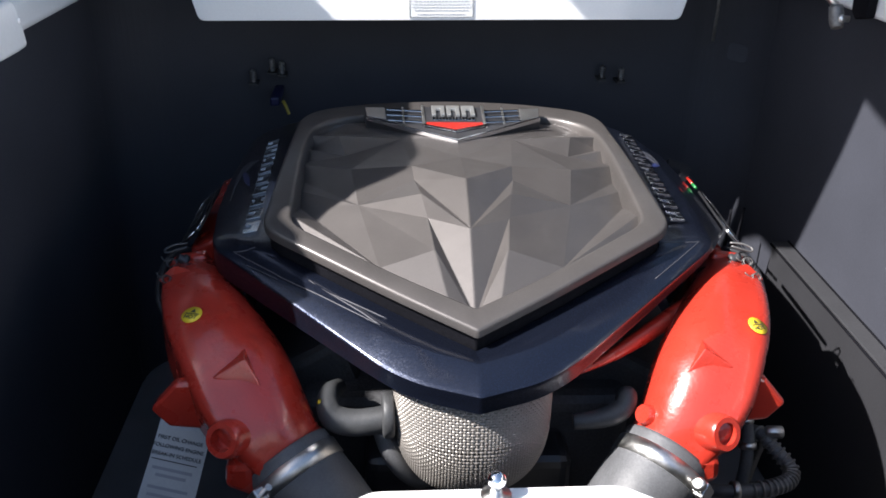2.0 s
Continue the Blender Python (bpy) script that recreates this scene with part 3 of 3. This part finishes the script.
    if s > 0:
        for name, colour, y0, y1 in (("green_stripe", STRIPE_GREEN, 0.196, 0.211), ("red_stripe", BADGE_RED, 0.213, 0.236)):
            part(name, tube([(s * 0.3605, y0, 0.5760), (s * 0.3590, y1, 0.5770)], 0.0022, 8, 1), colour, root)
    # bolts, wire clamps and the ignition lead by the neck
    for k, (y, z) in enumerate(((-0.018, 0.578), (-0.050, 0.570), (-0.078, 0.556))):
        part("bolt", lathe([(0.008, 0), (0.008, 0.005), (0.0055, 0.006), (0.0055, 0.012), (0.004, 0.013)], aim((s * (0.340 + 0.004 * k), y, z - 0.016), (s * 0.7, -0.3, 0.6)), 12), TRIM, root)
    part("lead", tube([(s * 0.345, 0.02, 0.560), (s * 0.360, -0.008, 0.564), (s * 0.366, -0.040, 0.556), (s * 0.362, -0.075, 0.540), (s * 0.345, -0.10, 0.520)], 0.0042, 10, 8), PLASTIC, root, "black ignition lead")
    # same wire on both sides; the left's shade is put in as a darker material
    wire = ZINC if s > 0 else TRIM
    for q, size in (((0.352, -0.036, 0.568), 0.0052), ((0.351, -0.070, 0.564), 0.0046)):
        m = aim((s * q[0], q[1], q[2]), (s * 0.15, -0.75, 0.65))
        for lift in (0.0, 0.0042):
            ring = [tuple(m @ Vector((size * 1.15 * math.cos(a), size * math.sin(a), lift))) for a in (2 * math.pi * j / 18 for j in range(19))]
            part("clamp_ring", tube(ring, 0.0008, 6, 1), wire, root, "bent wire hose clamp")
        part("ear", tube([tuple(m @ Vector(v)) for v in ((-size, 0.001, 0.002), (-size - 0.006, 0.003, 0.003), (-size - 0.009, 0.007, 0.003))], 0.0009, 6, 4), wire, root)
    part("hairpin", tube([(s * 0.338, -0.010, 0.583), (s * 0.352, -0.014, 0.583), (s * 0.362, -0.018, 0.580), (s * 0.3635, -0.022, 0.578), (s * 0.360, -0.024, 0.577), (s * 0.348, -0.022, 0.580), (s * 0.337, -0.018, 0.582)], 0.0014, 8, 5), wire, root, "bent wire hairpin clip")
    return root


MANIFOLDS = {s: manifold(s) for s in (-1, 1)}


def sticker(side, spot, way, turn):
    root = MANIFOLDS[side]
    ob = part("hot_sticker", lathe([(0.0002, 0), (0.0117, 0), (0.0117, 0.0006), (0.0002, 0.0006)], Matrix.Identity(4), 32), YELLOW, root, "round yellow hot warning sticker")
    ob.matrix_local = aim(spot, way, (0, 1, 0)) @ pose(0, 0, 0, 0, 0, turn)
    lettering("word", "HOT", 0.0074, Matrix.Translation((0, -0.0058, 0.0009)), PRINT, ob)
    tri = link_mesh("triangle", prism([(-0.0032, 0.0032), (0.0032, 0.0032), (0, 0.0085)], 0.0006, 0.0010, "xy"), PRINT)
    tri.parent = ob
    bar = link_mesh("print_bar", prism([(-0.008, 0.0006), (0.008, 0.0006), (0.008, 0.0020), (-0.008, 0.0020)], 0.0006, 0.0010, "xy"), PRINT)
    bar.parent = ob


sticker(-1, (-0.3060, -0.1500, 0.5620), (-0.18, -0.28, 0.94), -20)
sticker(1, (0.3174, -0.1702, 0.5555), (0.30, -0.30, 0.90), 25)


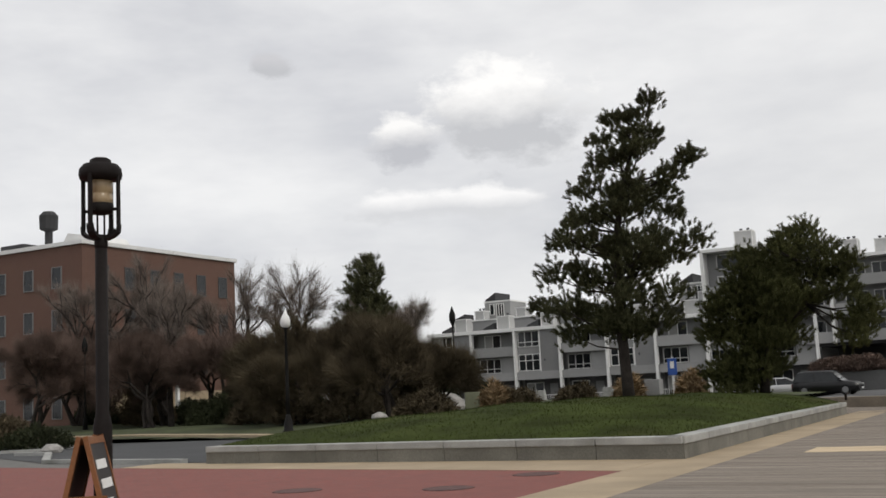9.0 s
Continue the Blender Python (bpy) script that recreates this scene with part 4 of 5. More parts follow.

== Problem statement ==
Pictures are excluded; repeat every record exactly.

== Reply to the exercise ==
2.0 s
Continue the Blender Python (bpy) script that recreates this scene with part 3 of 3. This part finishes the script.
    if s > 0:
        for name, colour, y0, y1 in (("green_stripe", STRIPE_GREEN, 0.196, 0.211), ("red_stripe", BADGE_RED, 0.213, 0.236)):
            part(name, tube([(s * 0.3605, y0, 0.5760), (s * 0.3590, y1, 0.5770)], 0.0022, 8, 1), colour, root)
    # bolts, wire clamps and the ignition lead by the neck
    for k, (y, z) in enumerate(((-0.018, 0.578), (-0.050, 0.570), (-0.078, 0.556))):
        part("bolt", lathe([(0.008, 0), (0.008, 0.005), (0.0055, 0.006), (0.0055, 0.012), (0.004, 0.013)], aim((s * (0.340 + 0.004 * k), y, z - 0.016), (s * 0.7, -0.3, 0.6)), 12), TRIM, root)
    part("lead", tube([(s * 0.345, 0.02, 0.560), (s * 0.360, -0.008, 0.564), (s * 0.366, -0.040, 0.556), (s * 0.362, -0.075, 0.540), (s * 0.345, -0.10, 0.520)], 0.0042, 10, 8), PLASTIC, root, "black ignition lead")
    # same wire on both sides; the left's shade is put in as a darker material
    wire = ZINC if s > 0 else TRIM
    for q, size in (((0.352, -0.036, 0.568), 0.0052), ((0.351, -0.070, 0.564), 0.0046)):
        m = aim((s * q[0], q[1], q[2]), (s * 0.15, -0.75, 0.65))
        for lift in (0.0, 0.0042):
            ring = [tuple(m @ Vector((size * 1.15 * math.cos(a), size * math.sin(a), lift))) for a in (2 * math.pi * j / 18 for j in range(19))]
            part("clamp_ring", tube(ring, 0.0008, 6, 1), wire, root, "bent wire hose clamp")
        part("ear", tube([tuple(m @ Vector(v)) for v in ((-size, 0.001, 0.002), (-size - 0.006, 0.003, 0.003), (-size - 0.009, 0.007, 0.003))], 0.0009, 6, 4), wire, root)
    part("hairpin", tube([(s * 0.338, -0.010, 0.583), (s * 0.352, -0.014, 0.583), (s * 0.362, -0.018, 0.580), (s * 0.3635, -0.022, 0.578), (s * 0.360, -0.024, 0.577), (s * 0.348, -0.022, 0.580), (s * 0.337, -0.018, 0.582)], 0.0014, 8, 5), wire, root, "bent wire hairpin clip")
    return root


MANIFOLDS = {s: manifold(s) for s in (-1, 1)}


def sticker(side, spot, way, turn):
    root = MANIFOLDS[side]
    ob = part("hot_sticker", lathe([(0.0002, 0), (0.0117, 0), (0.0117, 0.0006), (0.0002, 0.0006)], Matrix.Identity(4), 32), YELLOW, root, "round yellow hot warning sticker")
    ob.matrix_local = aim(spot, way, (0, 1, 0)) @ pose(0, 0, 0, 0, 0, turn)
    lettering("word", "HOT", 0.0074, Matrix.Translation((0, -0.0058, 0.0009)), PRINT, ob)
    tri = link_mesh("triangle", prism([(-0.0032, 0.0032), (0.0032, 0.0032), (0, 0.0085)], 0.0006, 0.0010, "xy"), PRINT)
    tri.parent = ob
    bar = link_mesh("print_bar", prism([(-0.008, 0.0006), (0.008, 0.0006), (0.008, 0.0020), (-0.008, 0.0020)], 0.0006, 0.0010, "xy"), PRINT)
    bar.parent = ob


sticker(-1, (-0.3060, -0.1500, 0.5620), (-0.18, -0.28, 0.94), -20)
sticker(1, (0.3174, -0.1702, 0.5555), (0.30, -0.30, 0.90), 25)


9.0 s
Continue the Blender Python (bpy) script that recreates this scene with part 4 of 5. More parts follow.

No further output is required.